:: Source excerpt ::
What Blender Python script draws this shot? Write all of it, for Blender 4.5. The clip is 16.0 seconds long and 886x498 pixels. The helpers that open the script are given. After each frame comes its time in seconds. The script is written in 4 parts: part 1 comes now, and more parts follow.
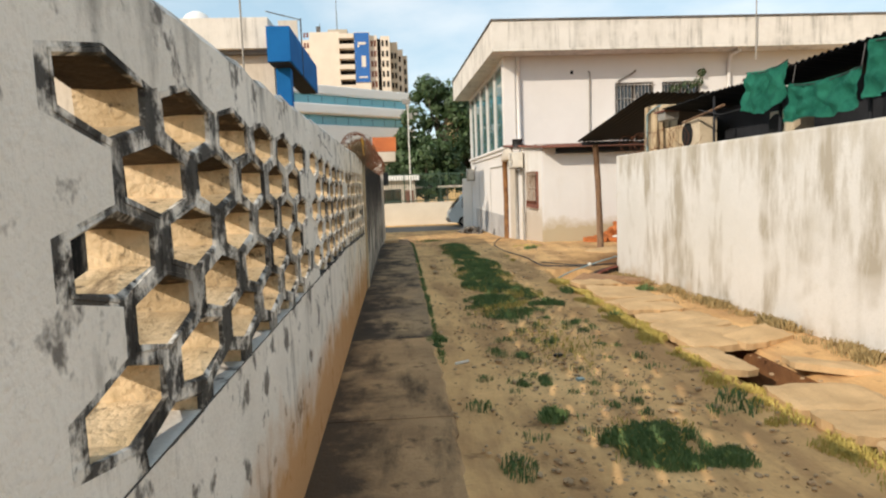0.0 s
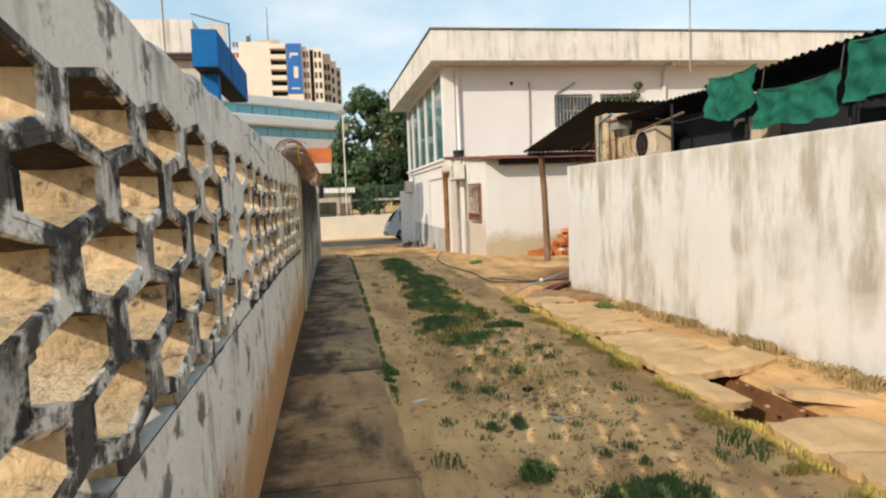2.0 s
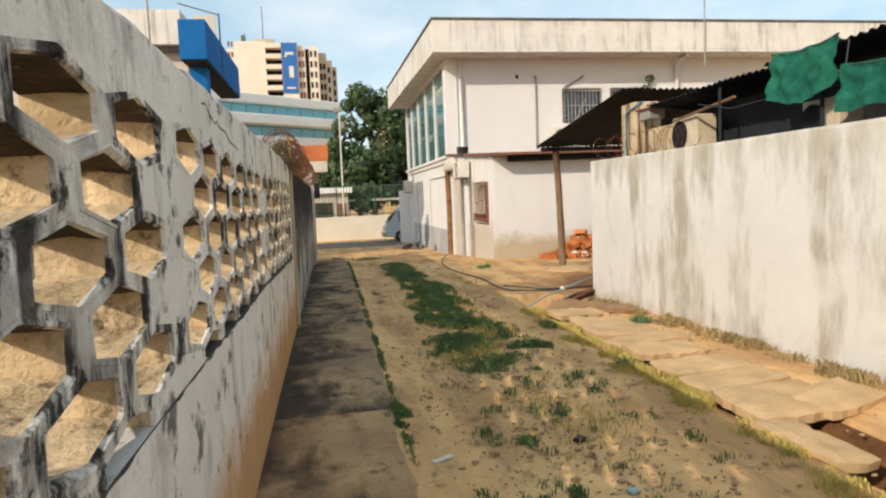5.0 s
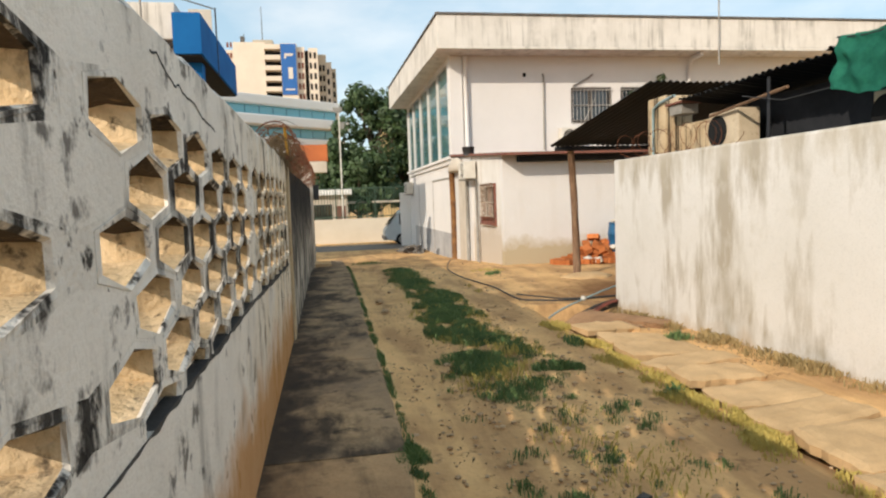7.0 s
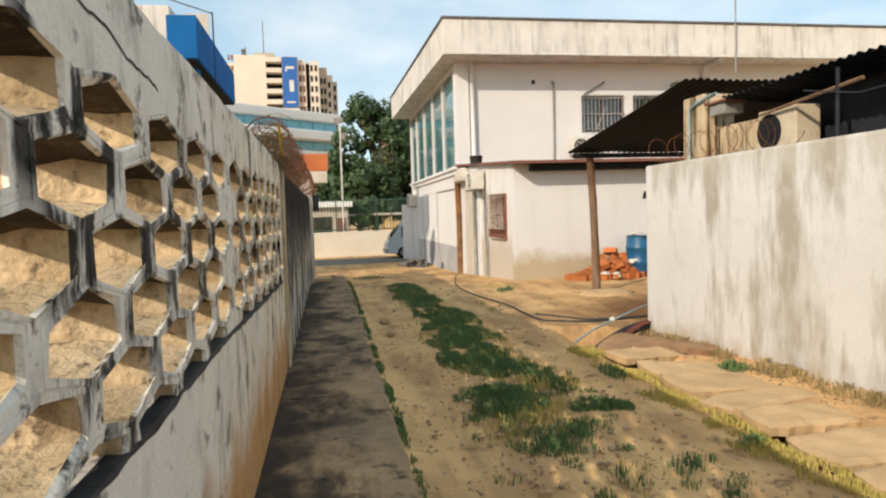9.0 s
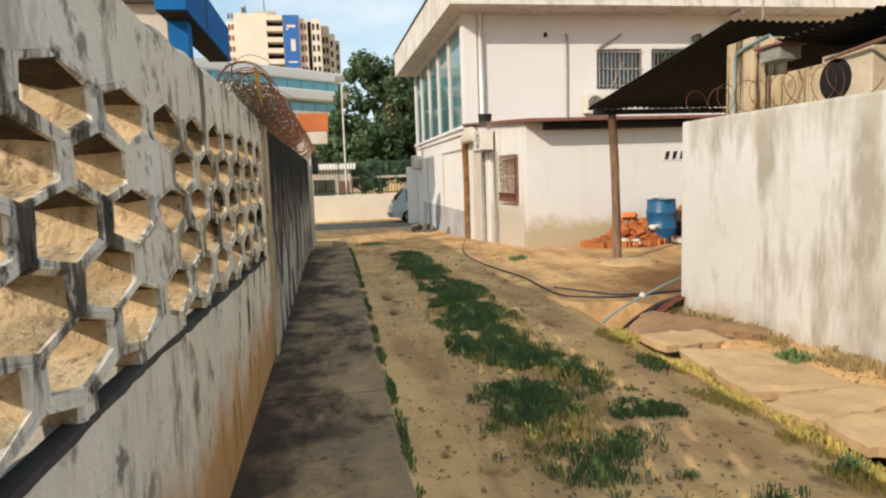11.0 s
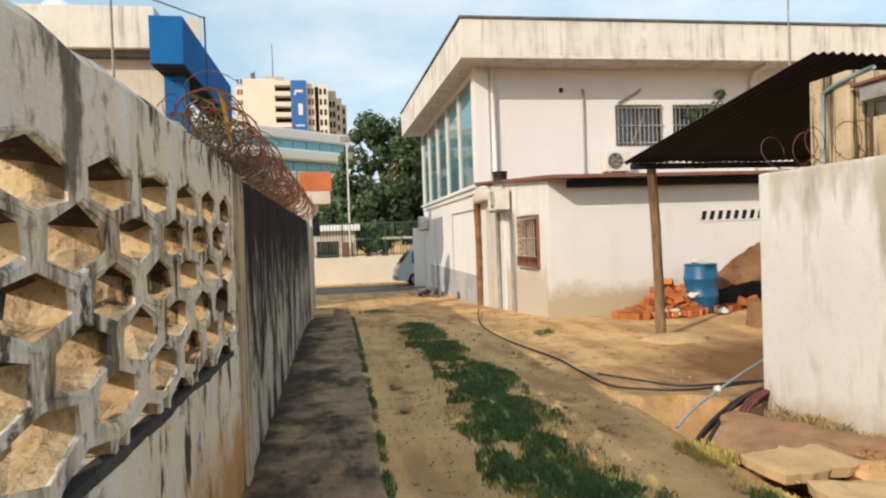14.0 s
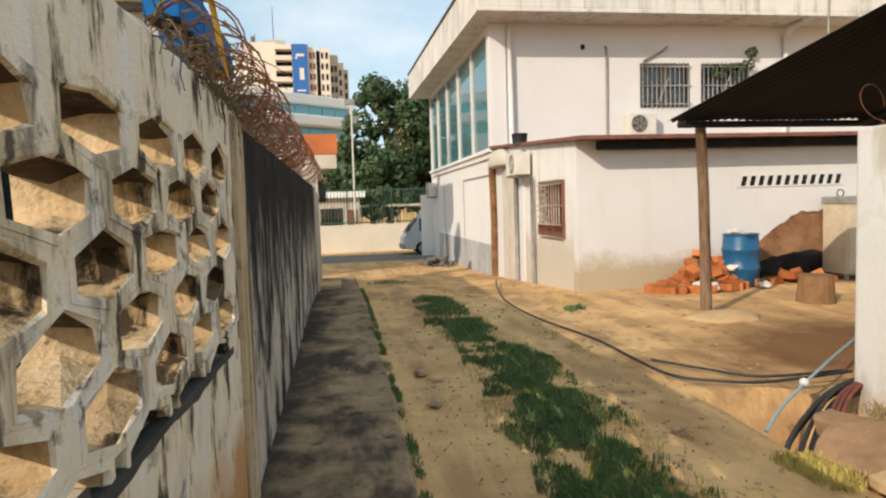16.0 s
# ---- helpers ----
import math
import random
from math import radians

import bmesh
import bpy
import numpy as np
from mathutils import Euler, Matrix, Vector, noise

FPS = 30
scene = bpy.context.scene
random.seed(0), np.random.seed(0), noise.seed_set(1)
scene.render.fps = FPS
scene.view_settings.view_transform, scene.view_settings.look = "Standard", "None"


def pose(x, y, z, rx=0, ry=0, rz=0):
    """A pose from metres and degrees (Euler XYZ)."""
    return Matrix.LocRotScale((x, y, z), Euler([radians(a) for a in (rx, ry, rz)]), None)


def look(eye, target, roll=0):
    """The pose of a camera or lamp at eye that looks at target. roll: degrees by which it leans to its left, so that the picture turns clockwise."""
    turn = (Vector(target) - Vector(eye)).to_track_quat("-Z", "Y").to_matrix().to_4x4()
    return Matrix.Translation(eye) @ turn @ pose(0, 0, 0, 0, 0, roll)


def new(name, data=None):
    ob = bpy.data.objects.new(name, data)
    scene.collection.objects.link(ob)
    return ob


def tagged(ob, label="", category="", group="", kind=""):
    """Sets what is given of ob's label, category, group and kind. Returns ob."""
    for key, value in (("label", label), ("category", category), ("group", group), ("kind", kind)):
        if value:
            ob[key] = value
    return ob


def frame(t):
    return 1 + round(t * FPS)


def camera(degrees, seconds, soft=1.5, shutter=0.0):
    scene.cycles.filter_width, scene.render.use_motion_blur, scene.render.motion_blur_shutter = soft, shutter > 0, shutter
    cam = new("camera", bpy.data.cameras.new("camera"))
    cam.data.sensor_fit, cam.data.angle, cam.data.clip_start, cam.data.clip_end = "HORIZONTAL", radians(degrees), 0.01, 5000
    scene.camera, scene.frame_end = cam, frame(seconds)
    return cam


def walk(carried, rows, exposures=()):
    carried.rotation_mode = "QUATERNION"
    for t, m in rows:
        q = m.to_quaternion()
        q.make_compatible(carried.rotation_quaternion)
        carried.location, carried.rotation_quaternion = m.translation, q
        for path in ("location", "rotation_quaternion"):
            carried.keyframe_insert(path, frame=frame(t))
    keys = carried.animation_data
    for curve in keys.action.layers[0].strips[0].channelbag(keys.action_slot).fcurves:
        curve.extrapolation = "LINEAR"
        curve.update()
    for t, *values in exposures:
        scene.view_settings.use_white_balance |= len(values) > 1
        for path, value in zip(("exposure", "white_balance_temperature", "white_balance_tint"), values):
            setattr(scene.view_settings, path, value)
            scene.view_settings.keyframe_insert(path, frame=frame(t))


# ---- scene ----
cam = camera(68.8, 16.0, soft=2.2)
PATH = [
    (0, (1.436, -1.552, 1.705), (1.565, 0.434, 1.512), -2.0),
    (0.5, (1.411, -1.326, 1.684), (1.565, 0.661, 1.523), -1.8),
    (1, (1.385, -1.106, 1.699), (1.647, 0.867, 1.51), -1.9),
    (1.5, (1.35, -0.926, 1.702), (1.672, 1.04, 1.519), -1.9),
    (2, (1.345, -0.705, 1.699), (1.674, 1.261, 1.538), -2.1),
    (2.5, (1.331, -0.495, 1.707), (1.663, 1.469, 1.524), -2.1),
    (3, (1.342, -0.297, 1.708), (1.673, 1.666, 1.513), -2.2),
    (3.5, (1.333, -0.071, 1.685), (1.666, 1.89, 1.48), -2.1),
    (4, (1.331, 0.145, 1.697), (1.667, 2.106, 1.493), -2.3),
    (4.5, (1.337, 0.348, 1.696), (1.676, 2.31, 1.5), -2.2),
    (5, (1.347, 0.56, 1.686), (1.686, 2.524, 1.525), -2.3),
    (7.5, (1.316, 1.705, 1.655), (1.662, 3.67, 1.508), -1.9),
    (8, (1.319, 1.958, 1.642), (1.666, 3.925, 1.535), -1.9),
    (8.5, (1.319, 2.2, 1.643), (1.666, 4.167, 1.549), -1.8),
    (9, (1.316, 2.466, 1.617), (1.663, 4.433, 1.506), -1.8),
    (9.5, (1.329, 2.72, 1.59), (1.672, 4.687, 1.479), -2.1),
    (10, (1.372, 2.90, 1.62), (1.709, 4.858, 1.391), -2.0),
    (12.5, (1.482, 4.278, 1.642), (1.795, 6.244, 1.452), -1.8),
    (13, (1.488, 4.454, 1.671), (1.808, 6.425, 1.553), -1.8),
    (13.5, (1.495, 4.726, 1.666), (1.819, 6.7, 1.629), -1.8),
    (14, (1.511, 4.955, 1.663), (1.833, 6.928, 1.624), -2.0),
    (14.5, (1.483, 5.228, 1.674), (1.803, 7.201, 1.595), -2.2),
    (15, (1.447, 5.465, 1.648), (1.764, 7.439, 1.606), -2.2),
    (15.5, (1.408, 5.711, 1.64), (1.724, 7.685, 1.589), -1.9),
    (16, (1.376, 5.97, 1.648), (1.688, 7.941, 1.51), -1.8),
]
walk(cam, [(t, look(eye, target, roll)) for t, eye, target, roll in PATH], [(0, 0.3, 7100, 13), (16, 0.3, 7100, 13)])

# ---- world and sun ----
SUN_TO = Vector((0.66, 0.58, -0.44)).normalized()      # the way the sunlight travels
world = bpy.data.worlds.new("world")
scene.world = world
world.use_nodes = True
wn = world.node_tree
sky = wn.nodes.new("ShaderNodeTexSky")
sky.sky_type = "NISHITA"
sky.sun_disc = False
sky.sun_elevation = math.asin(-SUN_TO.z)
sky.sun_rotation = math.atan2(-SUN_TO.x, -SUN_TO.y)
sky.dust_density = 1.2
sky.air_density = 1.0
cloud = wn.nodes.new("ShaderNodeTexNoise")
cloud.inputs["Scale"].default_value = 2.6
cloud.inputs["Detail"].default_value = 7
cloud.inputs["Roughness"].default_value = 0.55
wco = wn.nodes.new("ShaderNodeTexCoord")
wmap = wn.nodes.new("ShaderNodeMapping")
wmap.inputs["Scale"].default_value = (1, 1, 2.6)
wmap.inputs["Location"].default_value = (0.4, 0.1, 0.2)
wn.links.new(wco.outputs["Generated"], wmap.inputs[0])
wn.links.new(wmap.outputs[0], cloud.inputs["Vector"])
cover = wn.nodes.new("ShaderNodeMapRange")
cover.inputs[1].default_value, cover.inputs[2].default_value = 0.40, 0.66
cover.inputs[3].default_value, cover.inputs[4].default_value = 0.0, 1.0
wn.links.new(cloud.outputs[0], cover.inputs[0])
wmix = wn.nodes.new("ShaderNodeMix")
wmix.data_type = "RGBA"
wmix.inputs[0].default_value = 0.75
haze = wn.nodes.new("ShaderNodeMix")           # thin haze, thicker in the clouds
haze.data_type = "RGBA"
haze.inputs[6].default_value = (2.0, 3.1, 3.9, 1)
haze.inputs[7].default_value = (4.05, 4.5, 4.75, 1)
wn.links.new(cover.outputs[0], haze.inputs[0])
wn.links.new(haze.outputs[2], wmix.inputs[7])
wn.links.new(sky.outputs[0], wmix.inputs[6])
wn.links.new(wmix.outputs[2], wn.nodes["Background"].inputs[0])
wn.nodes["Background"].inputs[1].default_value = 0.19
sun = new("sun", bpy.data.lights.new("sun", "SUN"))
sun.data.energy = 3.0
sun.data.angle = radians(0.5)
sun.data.color = (1.0, 0.92, 0.80)
sun.matrix_world = look((-30, -30, 30), Vector((-30, -30, 30)) + SUN_TO)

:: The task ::
Exactly and only the lines from the line that contains "scene.view_settings.use_white_balance |= len(values)" through the line that contains "scene.view_settings.keyframe_insert(path, frame=frame(t))" are to be repeated as they stand.

:: Result ::
        scene.view_settings.use_white_balance |= len(values) > 1
        for path, value in zip(("exposure", "white_balance_temperature", "white_balance_tint"), values):
            setattr(scene.view_settings, path, value)
            scene.view_settings.keyframe_insert(path, frame=frame(t))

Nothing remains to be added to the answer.